In data science, systems thinking need Domain knowledge, Hacking skills and Math and Stats.

Roles involved in Data Science:

To have system perspective of data science, one needs business knowledge, programming, statistics and Communication. Data analyst knows the Business knowledge, statistics and communication. Research analyst knows Communication, Statistics and programming.

Processes involved in Data Science:

Engineering systems of data science involves two parts,
  • Process 
  • Programming.

So to become a data engineer, the person should know not just the programming, but also the process.

Process :

Process has two components.

1.  Flow of steps (What are the steps I take?)

2. Agile improvement. (How to improve each step in an agile way?)

One such process followed in data science is CRISP-DM.

CRISP-DM:

1. Business understanding. One needs to understand the context one is working on and should be able to specify the problems we are trying to solve.

2. Data understanding. What data do I have? will this solve the problem I have?

3. Data preparation.

4. Data modelling.

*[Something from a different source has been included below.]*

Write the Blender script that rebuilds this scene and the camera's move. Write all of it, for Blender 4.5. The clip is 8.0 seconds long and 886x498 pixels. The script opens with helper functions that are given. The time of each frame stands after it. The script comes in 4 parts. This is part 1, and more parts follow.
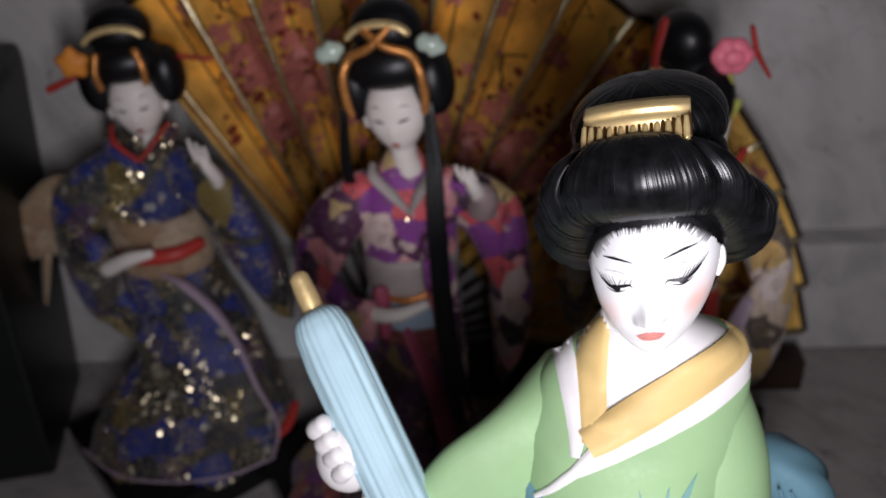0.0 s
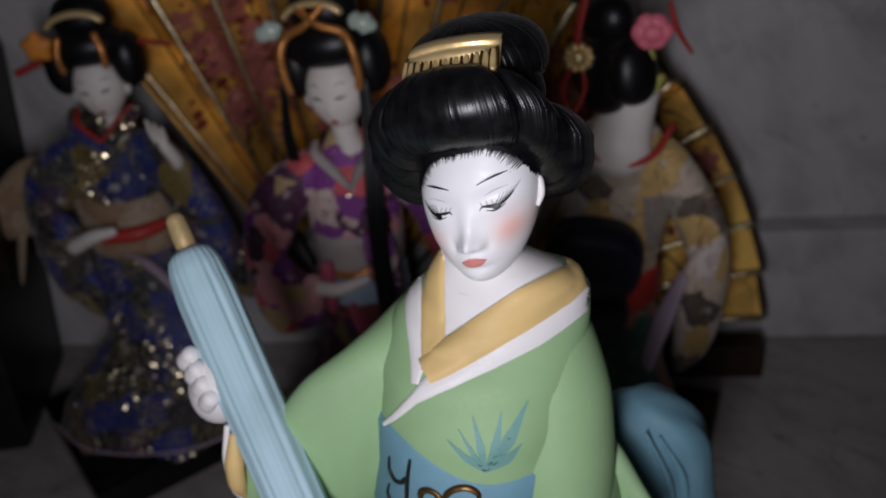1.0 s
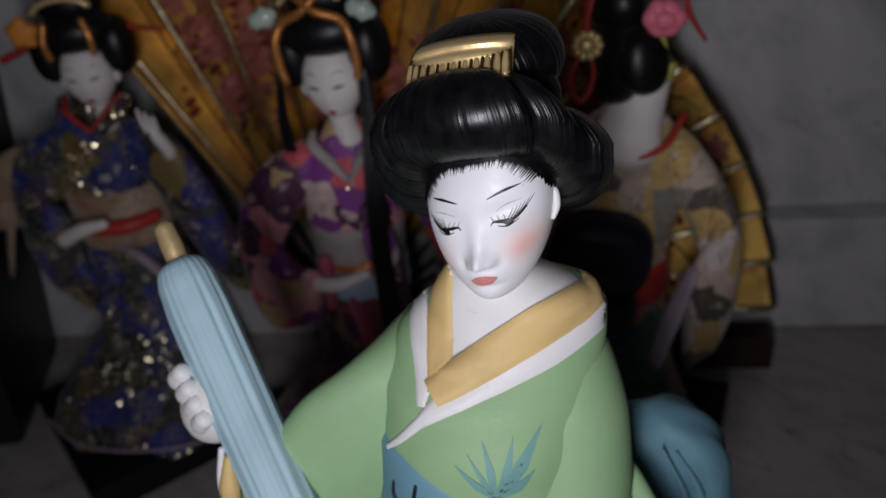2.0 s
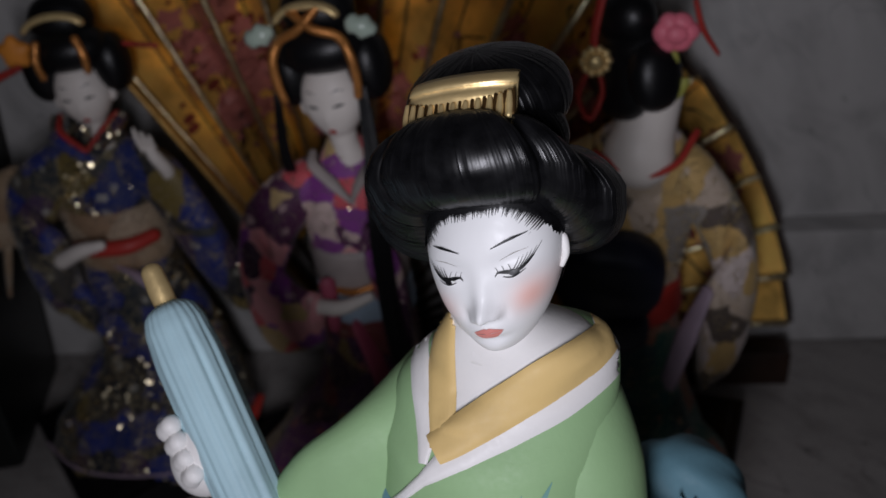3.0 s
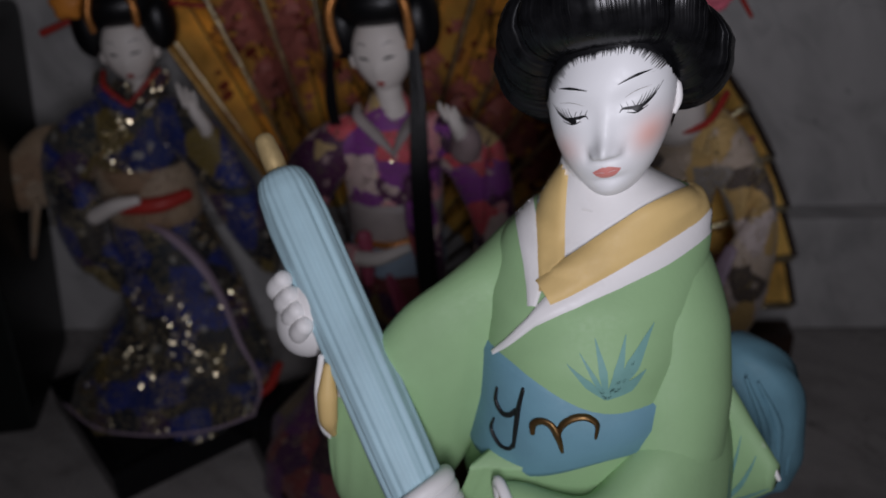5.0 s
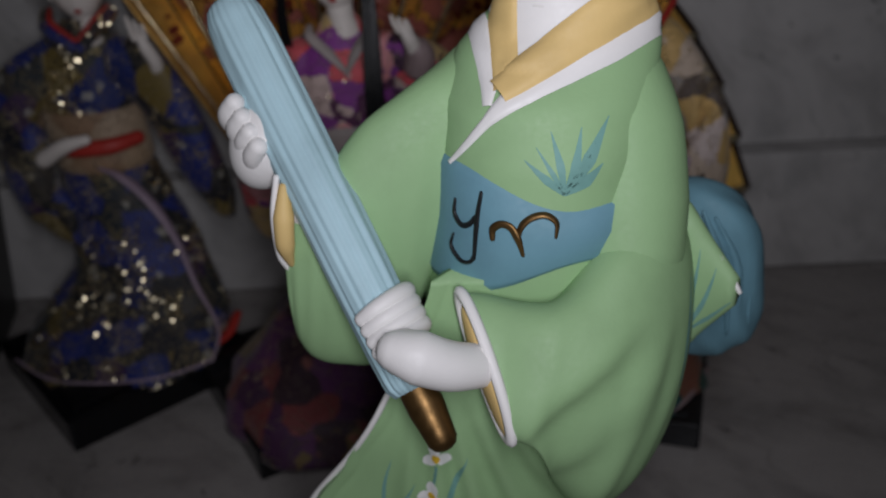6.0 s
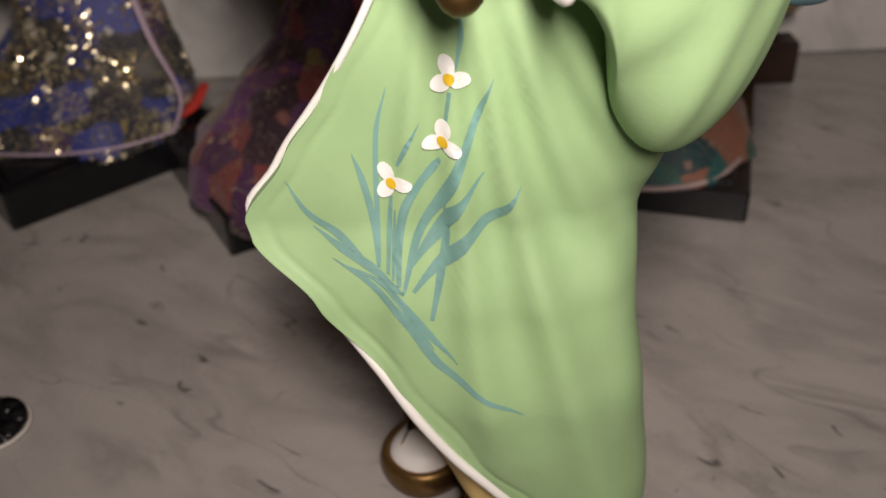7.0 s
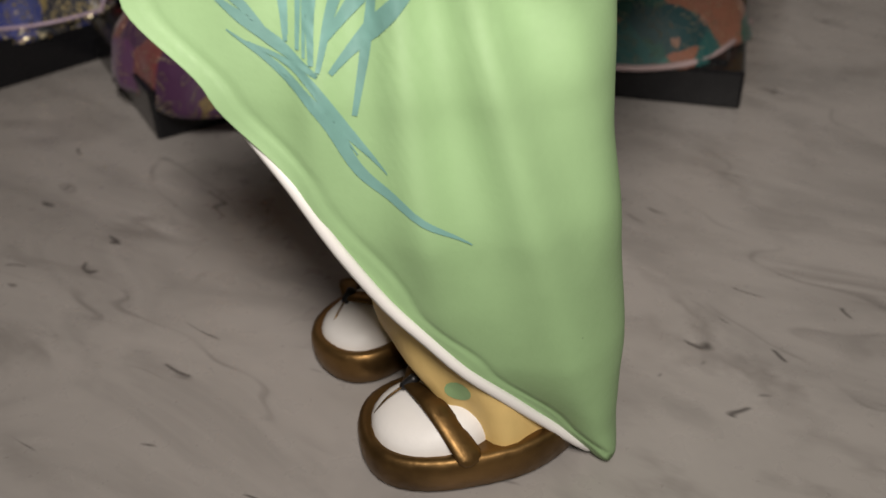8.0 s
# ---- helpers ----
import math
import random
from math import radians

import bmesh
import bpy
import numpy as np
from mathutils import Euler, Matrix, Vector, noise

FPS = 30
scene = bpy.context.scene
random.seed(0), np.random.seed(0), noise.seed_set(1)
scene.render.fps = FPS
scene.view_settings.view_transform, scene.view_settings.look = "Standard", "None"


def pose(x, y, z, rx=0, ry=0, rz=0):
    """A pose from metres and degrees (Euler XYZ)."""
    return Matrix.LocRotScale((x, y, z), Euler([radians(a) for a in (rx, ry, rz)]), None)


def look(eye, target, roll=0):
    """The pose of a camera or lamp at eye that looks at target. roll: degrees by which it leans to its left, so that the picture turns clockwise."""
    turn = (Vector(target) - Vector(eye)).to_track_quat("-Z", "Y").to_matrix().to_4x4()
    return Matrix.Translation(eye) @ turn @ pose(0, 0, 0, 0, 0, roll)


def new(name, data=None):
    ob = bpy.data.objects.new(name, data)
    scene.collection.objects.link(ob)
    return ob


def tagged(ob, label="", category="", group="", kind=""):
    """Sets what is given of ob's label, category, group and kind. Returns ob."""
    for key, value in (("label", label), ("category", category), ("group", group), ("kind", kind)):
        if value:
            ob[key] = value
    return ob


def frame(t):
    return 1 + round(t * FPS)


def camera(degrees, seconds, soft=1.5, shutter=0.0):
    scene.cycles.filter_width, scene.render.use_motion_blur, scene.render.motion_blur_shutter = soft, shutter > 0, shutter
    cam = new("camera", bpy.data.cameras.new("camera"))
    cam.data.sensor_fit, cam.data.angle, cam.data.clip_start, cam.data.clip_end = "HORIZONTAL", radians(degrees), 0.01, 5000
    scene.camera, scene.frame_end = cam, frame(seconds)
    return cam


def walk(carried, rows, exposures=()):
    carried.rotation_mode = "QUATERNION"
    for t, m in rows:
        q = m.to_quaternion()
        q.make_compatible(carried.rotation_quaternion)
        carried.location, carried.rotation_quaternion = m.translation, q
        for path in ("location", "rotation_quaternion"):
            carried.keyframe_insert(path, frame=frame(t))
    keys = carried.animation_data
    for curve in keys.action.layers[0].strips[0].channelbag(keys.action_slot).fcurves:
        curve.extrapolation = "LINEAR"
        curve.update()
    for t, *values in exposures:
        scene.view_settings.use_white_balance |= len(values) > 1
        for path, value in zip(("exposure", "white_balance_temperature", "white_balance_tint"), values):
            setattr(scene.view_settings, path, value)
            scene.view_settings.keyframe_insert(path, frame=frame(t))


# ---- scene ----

How do I model? How do I analyze the hypothesis?

5. Evaluate the model.

6. Deploy the system.

All the steps in the process are iterative and repeated a lot of times till we achieve the expected output. Data science follows MVP where we build a simple complete system and build/add up on the existing system iteratively. This is agile improvement.

Programming tools:

No code environments like IBM Watson, Amazon Lex. Paid interfaces that anyone can use to analyze data.

Spreadsheets and BI tools like Microsoft Excel, Google sheets, power BI, Tableau.

Programming languages like Weka, MATLAB, Mathematica, Python and R.

High performance stacks like Hadoop and Spark.

Why Phython?

1. Python is beginner friendly

2. Python is increasingly the popular choice for data science

3. Python is good for production and planning

4. Availability of open source libraries which are used in Data science

5. Python is cool beyond the data science. eg as a script language, web applications. programming IOT devices.

Disadvantages

Python is a interpretable file. Can make it slower.